Kletzel adjusting to WHL level of play

New Ice assistant coach happy to be working in high-level hockey alongside experienced colleagues.

Not only are the Ice struggling with a young roster this year, they’re dealing with a new coaching staff.

Well, sort of new, at least.

McGill is back in his second tenure as head coach, after spending some time manning the bench in professional hockey in the AHL and the NHL.

Running the show alongside McGill is a familiar face in Chad Kletzel, who played under his boss in 1996/97 when the Ice still called Edmonton home.

It is Kletzel’s first season coaching in the WHL, coming in from Alberta, where he coached with the Lethbridge Athletic Association by leading the Midget AAA team.

“I think there’s a lot of learning moments and time to evaluate different guys at different times and see what the league’s all about.

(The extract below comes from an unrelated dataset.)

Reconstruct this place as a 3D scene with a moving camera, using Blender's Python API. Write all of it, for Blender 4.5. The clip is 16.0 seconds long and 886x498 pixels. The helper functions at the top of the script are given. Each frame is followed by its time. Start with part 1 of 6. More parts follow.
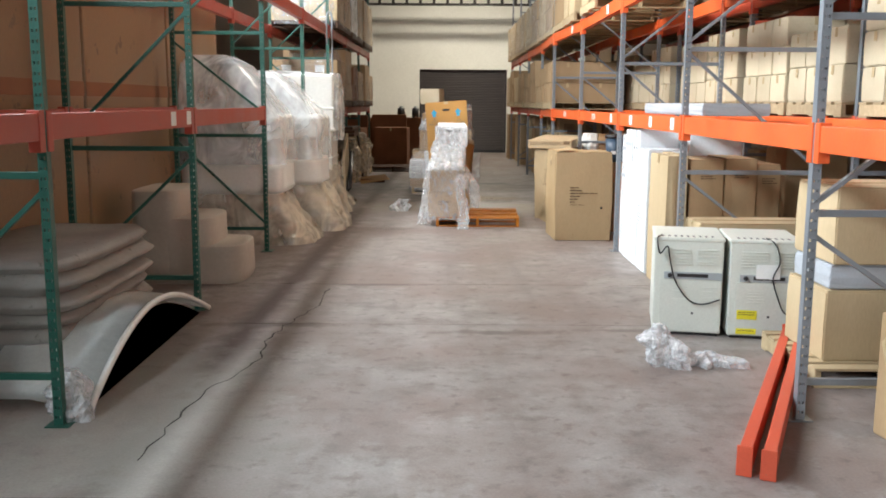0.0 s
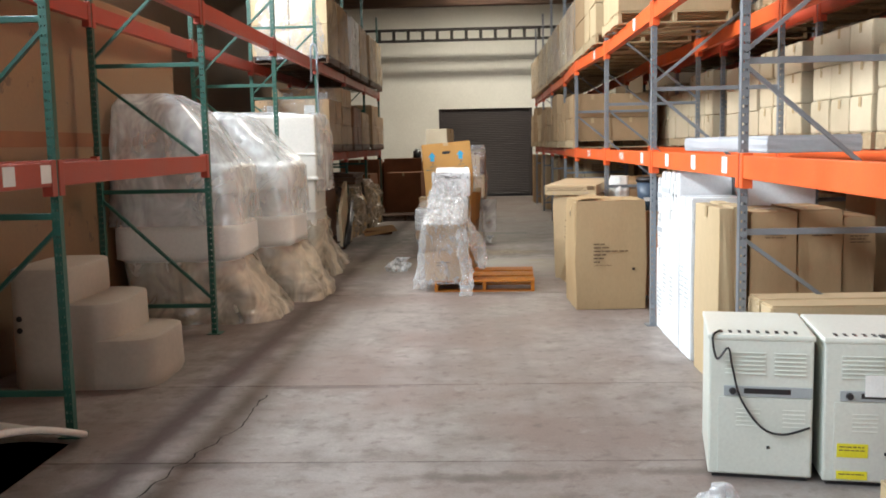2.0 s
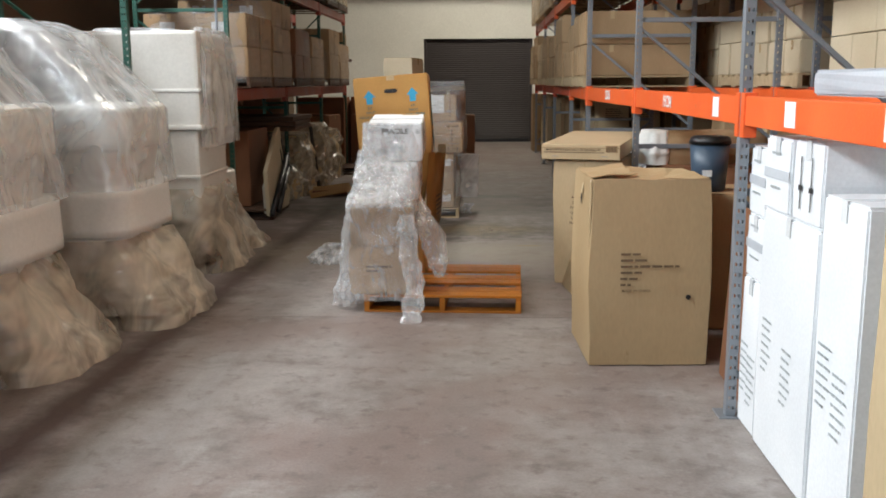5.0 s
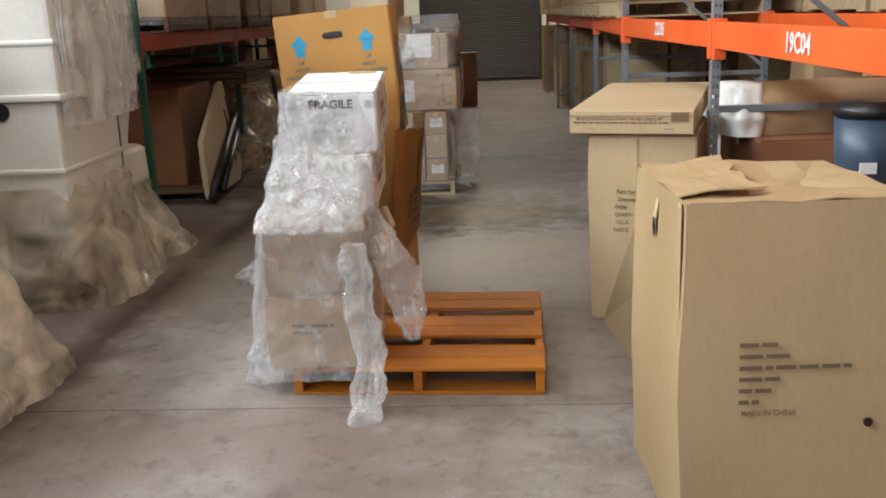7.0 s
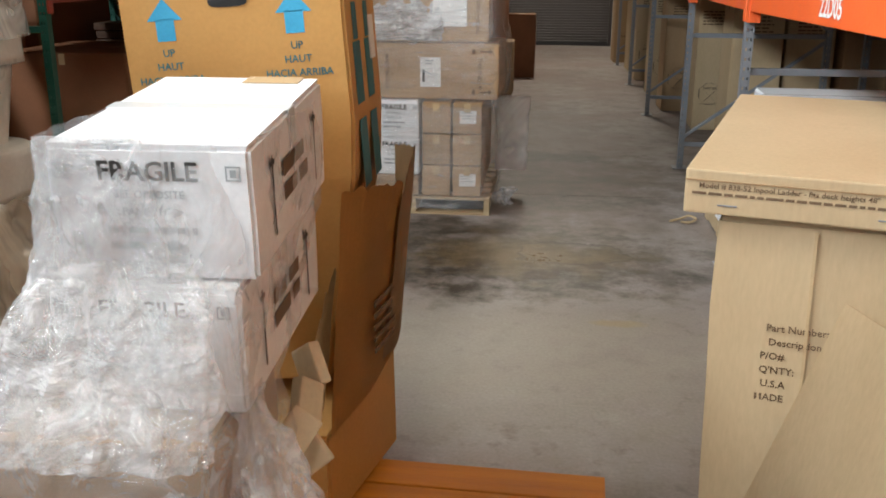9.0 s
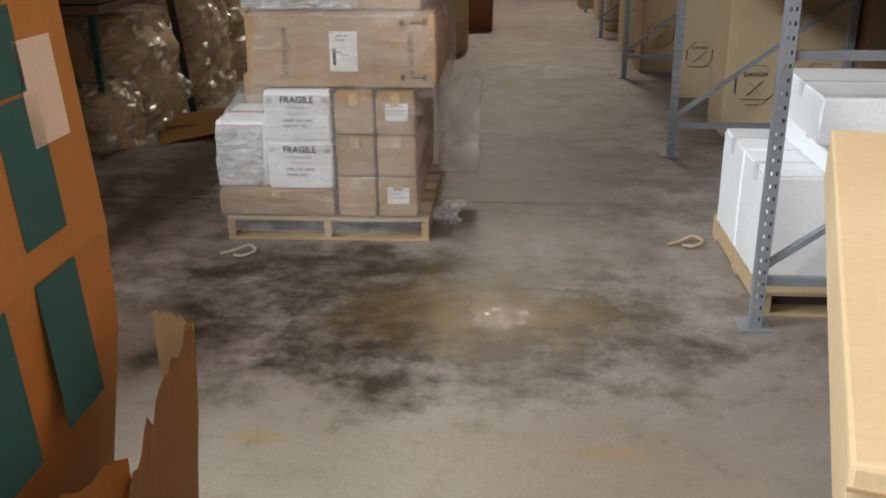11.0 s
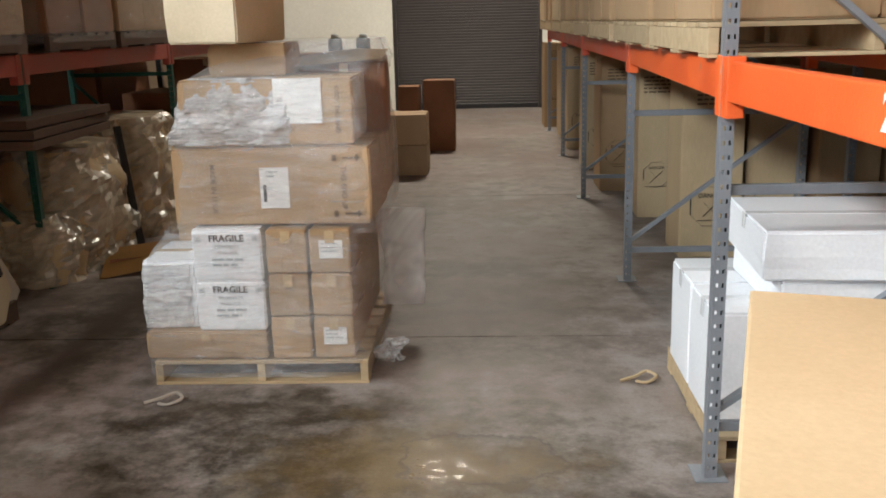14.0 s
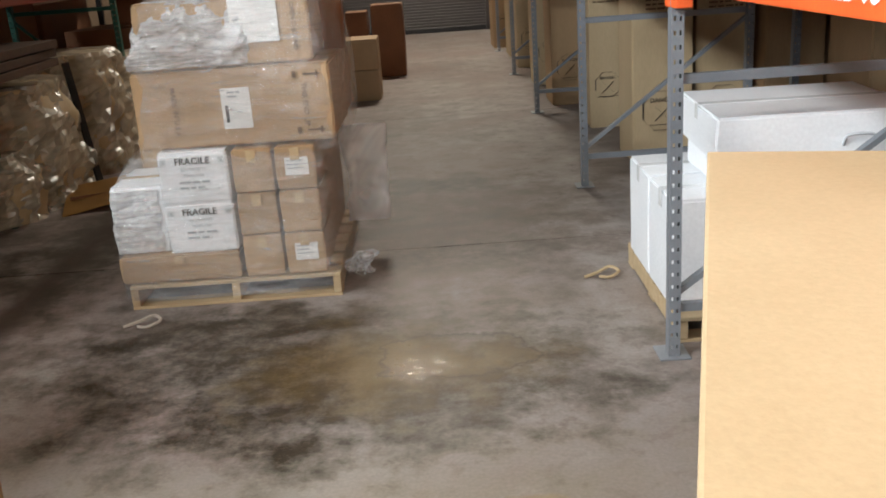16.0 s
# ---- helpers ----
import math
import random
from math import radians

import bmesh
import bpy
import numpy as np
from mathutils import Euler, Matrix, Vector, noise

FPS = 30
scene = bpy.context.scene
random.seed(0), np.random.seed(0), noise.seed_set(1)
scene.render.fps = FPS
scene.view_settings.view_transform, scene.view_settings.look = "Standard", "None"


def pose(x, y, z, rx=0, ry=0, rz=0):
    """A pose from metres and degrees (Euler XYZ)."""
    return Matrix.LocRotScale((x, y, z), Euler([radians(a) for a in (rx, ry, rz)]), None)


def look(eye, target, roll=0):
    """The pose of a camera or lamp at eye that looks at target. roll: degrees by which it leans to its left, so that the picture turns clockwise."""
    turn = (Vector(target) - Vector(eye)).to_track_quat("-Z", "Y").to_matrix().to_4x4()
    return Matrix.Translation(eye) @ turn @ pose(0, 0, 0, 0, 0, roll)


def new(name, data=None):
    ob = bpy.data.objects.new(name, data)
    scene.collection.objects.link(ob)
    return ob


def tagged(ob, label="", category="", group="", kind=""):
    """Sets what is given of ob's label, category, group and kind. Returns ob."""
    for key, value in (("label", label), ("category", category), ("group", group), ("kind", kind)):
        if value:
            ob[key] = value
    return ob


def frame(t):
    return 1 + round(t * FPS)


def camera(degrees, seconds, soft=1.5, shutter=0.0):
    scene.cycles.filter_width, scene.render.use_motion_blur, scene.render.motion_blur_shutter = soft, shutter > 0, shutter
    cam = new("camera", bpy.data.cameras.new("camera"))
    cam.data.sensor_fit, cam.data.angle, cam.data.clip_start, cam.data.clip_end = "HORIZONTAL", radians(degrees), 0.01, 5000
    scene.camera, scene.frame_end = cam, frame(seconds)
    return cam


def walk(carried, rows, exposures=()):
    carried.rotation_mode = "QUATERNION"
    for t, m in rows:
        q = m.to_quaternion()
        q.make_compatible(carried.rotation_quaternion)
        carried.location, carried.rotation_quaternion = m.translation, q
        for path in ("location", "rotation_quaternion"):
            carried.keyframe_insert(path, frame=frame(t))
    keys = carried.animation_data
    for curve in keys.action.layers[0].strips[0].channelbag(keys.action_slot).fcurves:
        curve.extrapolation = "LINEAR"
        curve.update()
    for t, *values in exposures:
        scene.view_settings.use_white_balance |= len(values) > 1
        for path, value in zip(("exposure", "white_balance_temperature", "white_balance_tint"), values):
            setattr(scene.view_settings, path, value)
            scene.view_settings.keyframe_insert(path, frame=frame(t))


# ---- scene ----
cam = camera(51.3, 16.0, 1.8)
METRES, EYE, TILT, LEAN, TURN = 13.2, 1.62, 0.0, 0.0, 0.0
ROWS = [
    (0.0, 0.0, 0.0, 0.0, 0.05, -9.0, -0.33),
    (0.5, 0.0078, 0.0365, -0.0016, 0.64, -9.97, -0.48),
    (1.0, 0.016, 0.0706, -0.0018, 0.24, -7.93, 0.81),
    (1.5, 0.0254, 0.113, -0.0003, 3.52, -8.08, 0.25),
    (2.0, 0.0318, 0.158, -0.0005, 2.22, -6.44, 1.16),
    (2.5, 0.041, 0.2034, -0.0008, 3.07, -6.49, -0.09),
    (3.0, 0.0438, 0.2506, -0.0064, 4.42, -9.36, 0.55),
    (5.5, 0.0576, 0.4929, -0.0018, 1.52, -10.86, -0.03),
    (6.0, 0.059, 0.5419, -0.003, 0.97, -12.5, -0.38),
    (6.5, 0.0592, 0.5889, -0.0021, 3.96, -13.56, 0.49),
    (7.0, 0.0599, 0.6357, -0.0009, 2.66, -14.34, 2.03),
    (7.5, 0.0649, 0.6822, 0.0002, 5.84, -15.87, 1.19),
    (8.0, 0.0632, 0.726, -0.0013, 4.77, -14.78, 0.29),
    (8.5, 0.0641, 0.769, -0.003, 3.02, -16.21, 0.53),
    (9.0, 0.0634, 0.8107, -0.0009, 6.62, -17.09, -0.23),
    (9.5, 0.0615, 0.8529, -0.0014, 2.67, -18.38, 0.28),
    (12.0, 0.0679, 0.9514, 0.0003, 5.28, -20.99, 0.93),
    (12.5, 0.0679, 0.9526, 0.0002, 5.35, -20.62, 1.09),
    (13.0, 0.0682, 0.9533, 0.0007, 4.43, -20.2, 1.0),
    (13.5, 0.0715, 0.9535, 0.003, 1.81, -13.89, -0.04),
    (14.0, 0.08, 0.9536, 0.0037, 2.8, -13.86, 1.44),
    (14.5, 0.0862, 0.9559, 0.0038, 1.66, -14.31, 2.91),
    (15.0, 0.0873, 0.9555, 0.0041, 0.72, -13.1, 2.96),
    (15.5, 0.0854, 0.9526, 0.0037, 0.92, -11.11, 2.65),
    (16.0, 0.0763, 0.943, -0.0021, -0.76, -18.2, 3.95),
]
walk(cam, [(t, pose(0, 0, EYE, TILT, LEAN, TURN) @ pose(METRES * x, METRES * y, METRES * z, 90 + pitch, roll, yaw)) for t, x, y, z, yaw, pitch, roll in ROWS],
     [(0, 0.27), (1, 0.24), (2, 0.15), (3, 0.15), (5.5, -0.3), (6.5, -0.22), (7.5, 0.1), (8.5, 0.15), (9.0, 0.1), (9.5, -0.05), (12, 0.52), (13, 0.52), (16, 0.5)])


# ---------------------------------------------------------------- world and light
world = bpy.data.worlds.new("world")
world.use_nodes = True
scene.world = world
sky = world.node_tree.nodes.new("ShaderNodeTexSky")
sky.sky_type, sky.sun_disc = "NISHITA", False
sky.sun_elevation, sky.sun_rotation = radians(50), radians(200)
world.node_tree.links.new(sky.outputs[0], world.node_tree.nodes["Background"].inputs[0])
world.node_tree.nodes["Background"].inputs[1].default_value = 0.1


def area_lamp(name, eye, target, sx, sy, watts, color):
    data = bpy.data.lights.new(name, "AREA")
    data.shape, data.size, data.size_y, data.energy, data.color = "RECTANGLE", sx, sy, watts, color
    ob = new(name, data)
    ob.matrix_world = look(eye, target)
    return ob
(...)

“Obviously it’s a well-respected league with lots of high-end coaching and teams doing things at a higher level than where I came from.”

Kletzel, like fellow assistant Jerry Bancks and his predecessor Todd Johnson, is a teacher by trade and holds an education degree from the University of Lethbridge.

Working alongside McGill, who has played and coached professional hockey, has given Kletzel opportunities to learn the little things that can make a difference at the highest levels.

“A lot of positional play stuff and just within systems,” Kletzel said, on what he’s picked up while working alongside McGill.  “How to change and manipulate those systems to do different things. Not making big adjustments, just small adjustments all the time, during games.”

It’s been a baptism by fire for both McGill and Kletzel this season, who are part of a coaching changeover (save Bancks) that is working with the youngest roster in the WHL.

McGill said the two tackled everything together at the beginning of the season, which has enabled them to delegate responsibilities more effectively down the stretch.

“It’s been one of those transitions where he kind of knows now what I’m looking for and what we need to do as a group,” said McGill. “I think that the delegation part has been good for the last three weeks to a month, where we’re both on the same page.

“…He’s got a real good demeanour with the kids, he’s very patient with them. He really is an intense person, but doesn’t outwardly show it, and that’s a good thing.”